My favorite Lumpy 5.6. Solid hand jams all the way up. A better start is to start down and [right] in the chimney that leads to Arch Crack (5.6) Once to the top of the chimney follow the arching hand crack to the left where it joins the upper Tennis Shoe Tango. This will have to be broken into two pitches due to length and rope drag.
...I totally agree this is the more enjoyable way to do this climb and then finish with the 5.7 headwall crack. The cracks here don't seem to flare as much as a lot of Lumpy climbs making for solid pro placements.
By Leo Paik Administrator From: Westminster, Colorado May 13, 2005
Another variation that may add some quality is to take the crack/groove & LFD 10 ft to the right of the chimney start for TST. 62m to the top doing this var & the 5.7 var.
My partner Russ and I climbed this fine route on 9-27-07 We started in the Right Chimney, did the lower traverse below Arch Crack, then tackled the entire 5.6 crack. Really fun climb with lots of good gear. #4 Camalot came in handy more than once. If you're a beginning trad leader, do this climb; compares to Batman Pinnacle as far as difficulty goes.
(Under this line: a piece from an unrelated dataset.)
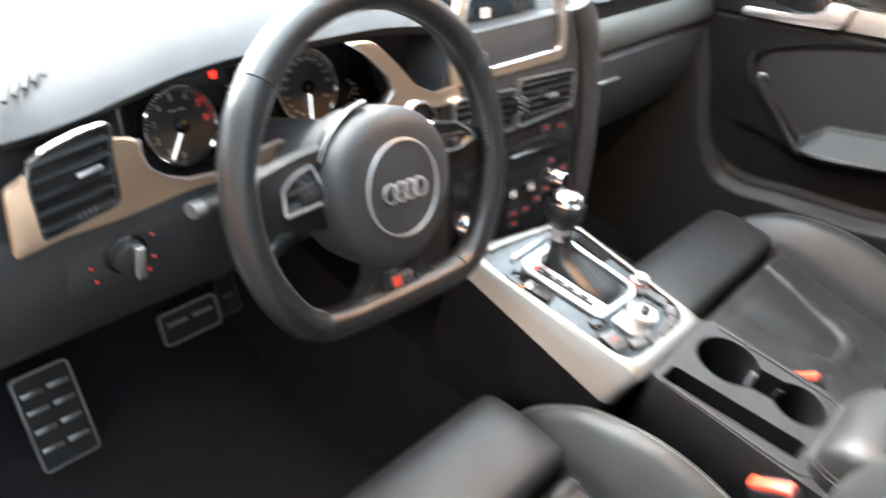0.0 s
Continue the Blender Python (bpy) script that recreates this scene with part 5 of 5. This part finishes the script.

My partner, Bee, found the climb to be rather off-width--in retrospect, I did use a lot of off-width technique (a hint is when you break out the #4 cam). However, jams (hand and fist) were solid; heel-toe technique felt great; pro was delightful. Unfortunately, the descent ruined the climb--it was miserable! Off-width scrambling, scree, slippery bushes--yuck. If there was a clear rappel route, I would sing the praises of this climb; as it stands, I would say only do it if everything (and I mean everything) else is busy.